### Required work
Among the lines below, keep only those from the one containing "scene.render.fps = FPS" through the one containing "turn = (Vector(target)", and reproduce them exactly.

### Records for the task
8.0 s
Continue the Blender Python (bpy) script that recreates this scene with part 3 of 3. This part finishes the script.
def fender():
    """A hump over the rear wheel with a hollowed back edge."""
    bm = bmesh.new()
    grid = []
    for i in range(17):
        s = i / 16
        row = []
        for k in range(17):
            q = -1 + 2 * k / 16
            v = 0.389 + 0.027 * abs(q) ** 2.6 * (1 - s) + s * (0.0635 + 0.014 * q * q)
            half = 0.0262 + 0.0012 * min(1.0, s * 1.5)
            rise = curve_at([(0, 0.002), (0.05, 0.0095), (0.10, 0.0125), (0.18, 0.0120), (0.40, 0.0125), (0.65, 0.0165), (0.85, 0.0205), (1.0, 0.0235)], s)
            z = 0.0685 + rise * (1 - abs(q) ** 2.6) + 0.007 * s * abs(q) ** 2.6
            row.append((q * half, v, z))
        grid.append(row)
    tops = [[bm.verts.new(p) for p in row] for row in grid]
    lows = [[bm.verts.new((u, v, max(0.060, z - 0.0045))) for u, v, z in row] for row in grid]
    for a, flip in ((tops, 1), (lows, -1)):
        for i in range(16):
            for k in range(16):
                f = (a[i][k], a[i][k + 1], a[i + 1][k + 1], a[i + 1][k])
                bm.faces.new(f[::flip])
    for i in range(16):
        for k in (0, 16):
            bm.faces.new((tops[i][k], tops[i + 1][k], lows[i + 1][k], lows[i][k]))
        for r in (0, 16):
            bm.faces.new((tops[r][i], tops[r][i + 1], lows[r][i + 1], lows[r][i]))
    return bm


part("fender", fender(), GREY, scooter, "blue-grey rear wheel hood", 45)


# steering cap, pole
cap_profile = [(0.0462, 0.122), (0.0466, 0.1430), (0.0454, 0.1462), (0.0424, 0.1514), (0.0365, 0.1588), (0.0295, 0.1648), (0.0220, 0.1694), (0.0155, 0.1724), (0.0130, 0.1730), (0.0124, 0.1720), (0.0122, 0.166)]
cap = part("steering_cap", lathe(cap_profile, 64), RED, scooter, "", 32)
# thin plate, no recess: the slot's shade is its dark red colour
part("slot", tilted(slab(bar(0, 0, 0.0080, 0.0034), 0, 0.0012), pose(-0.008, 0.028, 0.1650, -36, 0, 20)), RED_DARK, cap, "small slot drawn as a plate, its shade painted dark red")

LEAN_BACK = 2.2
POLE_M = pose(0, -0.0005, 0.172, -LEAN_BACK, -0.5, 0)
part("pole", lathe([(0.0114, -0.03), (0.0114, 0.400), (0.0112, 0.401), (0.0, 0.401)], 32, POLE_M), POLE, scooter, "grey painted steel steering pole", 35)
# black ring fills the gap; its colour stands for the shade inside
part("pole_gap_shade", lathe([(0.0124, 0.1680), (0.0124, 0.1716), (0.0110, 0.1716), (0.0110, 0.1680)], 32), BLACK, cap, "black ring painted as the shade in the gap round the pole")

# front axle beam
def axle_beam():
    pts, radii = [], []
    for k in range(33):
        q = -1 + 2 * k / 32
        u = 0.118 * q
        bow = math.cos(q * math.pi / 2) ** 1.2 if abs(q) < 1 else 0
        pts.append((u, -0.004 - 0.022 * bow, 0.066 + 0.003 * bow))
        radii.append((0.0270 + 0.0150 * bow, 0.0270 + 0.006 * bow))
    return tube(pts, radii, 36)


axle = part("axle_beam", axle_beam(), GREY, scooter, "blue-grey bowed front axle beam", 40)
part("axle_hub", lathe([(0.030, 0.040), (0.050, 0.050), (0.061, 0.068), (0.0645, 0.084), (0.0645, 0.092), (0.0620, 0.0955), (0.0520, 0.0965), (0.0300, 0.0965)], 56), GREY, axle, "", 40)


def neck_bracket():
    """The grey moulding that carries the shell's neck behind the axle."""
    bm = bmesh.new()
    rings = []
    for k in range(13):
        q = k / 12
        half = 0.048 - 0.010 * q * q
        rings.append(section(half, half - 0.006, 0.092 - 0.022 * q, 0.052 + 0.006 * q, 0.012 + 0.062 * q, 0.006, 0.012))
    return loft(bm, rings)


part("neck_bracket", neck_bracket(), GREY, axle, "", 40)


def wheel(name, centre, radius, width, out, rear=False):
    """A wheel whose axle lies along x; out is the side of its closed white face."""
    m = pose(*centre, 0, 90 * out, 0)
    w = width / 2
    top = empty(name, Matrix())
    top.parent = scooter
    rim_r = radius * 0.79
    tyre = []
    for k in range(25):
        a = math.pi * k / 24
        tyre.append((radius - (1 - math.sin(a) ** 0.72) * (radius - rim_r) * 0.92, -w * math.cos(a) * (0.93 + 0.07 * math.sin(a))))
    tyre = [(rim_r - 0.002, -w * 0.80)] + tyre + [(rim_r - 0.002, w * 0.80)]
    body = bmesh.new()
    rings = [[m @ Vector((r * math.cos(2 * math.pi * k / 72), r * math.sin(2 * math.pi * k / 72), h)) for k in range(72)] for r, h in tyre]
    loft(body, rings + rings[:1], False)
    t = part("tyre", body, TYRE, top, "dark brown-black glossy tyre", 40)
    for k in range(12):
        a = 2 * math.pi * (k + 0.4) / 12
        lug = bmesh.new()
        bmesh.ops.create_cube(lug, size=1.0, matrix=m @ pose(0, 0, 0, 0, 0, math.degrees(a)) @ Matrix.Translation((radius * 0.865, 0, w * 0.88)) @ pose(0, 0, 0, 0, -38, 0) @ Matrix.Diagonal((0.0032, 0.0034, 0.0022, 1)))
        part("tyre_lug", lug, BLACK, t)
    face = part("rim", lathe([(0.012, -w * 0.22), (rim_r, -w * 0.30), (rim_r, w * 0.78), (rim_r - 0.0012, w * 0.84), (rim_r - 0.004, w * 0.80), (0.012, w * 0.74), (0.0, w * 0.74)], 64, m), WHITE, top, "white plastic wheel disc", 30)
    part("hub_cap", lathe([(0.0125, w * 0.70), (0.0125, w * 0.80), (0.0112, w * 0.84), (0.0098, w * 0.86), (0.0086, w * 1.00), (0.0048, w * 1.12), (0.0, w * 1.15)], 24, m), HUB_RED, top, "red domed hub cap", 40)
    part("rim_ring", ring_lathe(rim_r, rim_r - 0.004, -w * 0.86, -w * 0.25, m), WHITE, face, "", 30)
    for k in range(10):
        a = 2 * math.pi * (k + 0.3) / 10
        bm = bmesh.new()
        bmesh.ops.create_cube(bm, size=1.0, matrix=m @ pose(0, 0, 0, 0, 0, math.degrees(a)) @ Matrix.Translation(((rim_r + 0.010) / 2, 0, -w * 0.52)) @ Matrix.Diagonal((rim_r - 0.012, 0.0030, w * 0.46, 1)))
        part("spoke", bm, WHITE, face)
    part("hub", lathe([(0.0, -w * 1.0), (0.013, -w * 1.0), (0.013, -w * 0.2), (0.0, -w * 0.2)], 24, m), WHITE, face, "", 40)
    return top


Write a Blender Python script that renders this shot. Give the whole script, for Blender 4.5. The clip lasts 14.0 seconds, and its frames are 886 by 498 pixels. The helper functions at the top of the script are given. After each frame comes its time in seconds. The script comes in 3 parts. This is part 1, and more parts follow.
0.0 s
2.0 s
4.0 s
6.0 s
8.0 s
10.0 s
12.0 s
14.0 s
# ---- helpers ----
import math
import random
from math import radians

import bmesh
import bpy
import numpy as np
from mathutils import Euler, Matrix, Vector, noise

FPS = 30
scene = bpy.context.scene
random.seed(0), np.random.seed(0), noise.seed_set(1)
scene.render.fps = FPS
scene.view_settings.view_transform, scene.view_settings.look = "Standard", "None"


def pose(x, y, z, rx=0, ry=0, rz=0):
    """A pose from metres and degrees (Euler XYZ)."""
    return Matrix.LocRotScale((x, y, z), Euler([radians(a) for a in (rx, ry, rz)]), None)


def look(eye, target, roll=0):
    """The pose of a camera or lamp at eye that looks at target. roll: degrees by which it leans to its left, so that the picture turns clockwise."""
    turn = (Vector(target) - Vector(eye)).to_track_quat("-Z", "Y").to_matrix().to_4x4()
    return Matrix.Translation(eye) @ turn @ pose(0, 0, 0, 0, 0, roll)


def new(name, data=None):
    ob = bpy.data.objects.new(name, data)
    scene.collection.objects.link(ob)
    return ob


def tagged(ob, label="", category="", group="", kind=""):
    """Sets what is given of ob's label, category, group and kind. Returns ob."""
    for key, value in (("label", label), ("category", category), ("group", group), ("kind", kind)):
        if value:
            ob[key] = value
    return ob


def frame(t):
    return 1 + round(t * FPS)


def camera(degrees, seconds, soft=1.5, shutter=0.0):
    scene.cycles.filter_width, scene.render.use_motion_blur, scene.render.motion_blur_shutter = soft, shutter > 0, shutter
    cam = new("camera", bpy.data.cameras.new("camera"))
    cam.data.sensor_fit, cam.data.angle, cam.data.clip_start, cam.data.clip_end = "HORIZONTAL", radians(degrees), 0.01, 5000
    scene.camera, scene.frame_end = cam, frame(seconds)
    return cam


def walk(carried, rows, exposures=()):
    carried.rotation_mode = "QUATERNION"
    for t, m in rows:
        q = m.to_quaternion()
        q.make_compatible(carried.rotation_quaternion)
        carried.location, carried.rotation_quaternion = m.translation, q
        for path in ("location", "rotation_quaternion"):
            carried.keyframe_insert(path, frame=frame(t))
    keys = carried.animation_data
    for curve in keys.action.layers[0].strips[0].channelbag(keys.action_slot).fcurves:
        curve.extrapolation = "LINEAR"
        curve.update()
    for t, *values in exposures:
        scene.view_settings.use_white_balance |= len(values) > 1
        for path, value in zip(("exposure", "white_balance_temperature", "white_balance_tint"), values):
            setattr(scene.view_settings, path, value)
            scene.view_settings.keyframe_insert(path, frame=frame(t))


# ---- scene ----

### Reply to the exercise
scene.render.fps = FPS
scene.view_settings.view_transform, scene.view_settings.look = "Standard", "None"


def pose(x, y, z, rx=0, ry=0, rz=0):
    """A pose from metres and degrees (Euler XYZ)."""
    return Matrix.LocRotScale((x, y, z), Euler([radians(a) for a in (rx, ry, rz)]), None)


def look(eye, target, roll=0):
    """The pose of a camera or lamp at eye that looks at target. roll: degrees by which it leans to its left, so that the picture turns clockwise."""
    turn = (Vector(target) - Vector(eye)).to_track_quat("-Z", "Y").to_matrix().to_4x4()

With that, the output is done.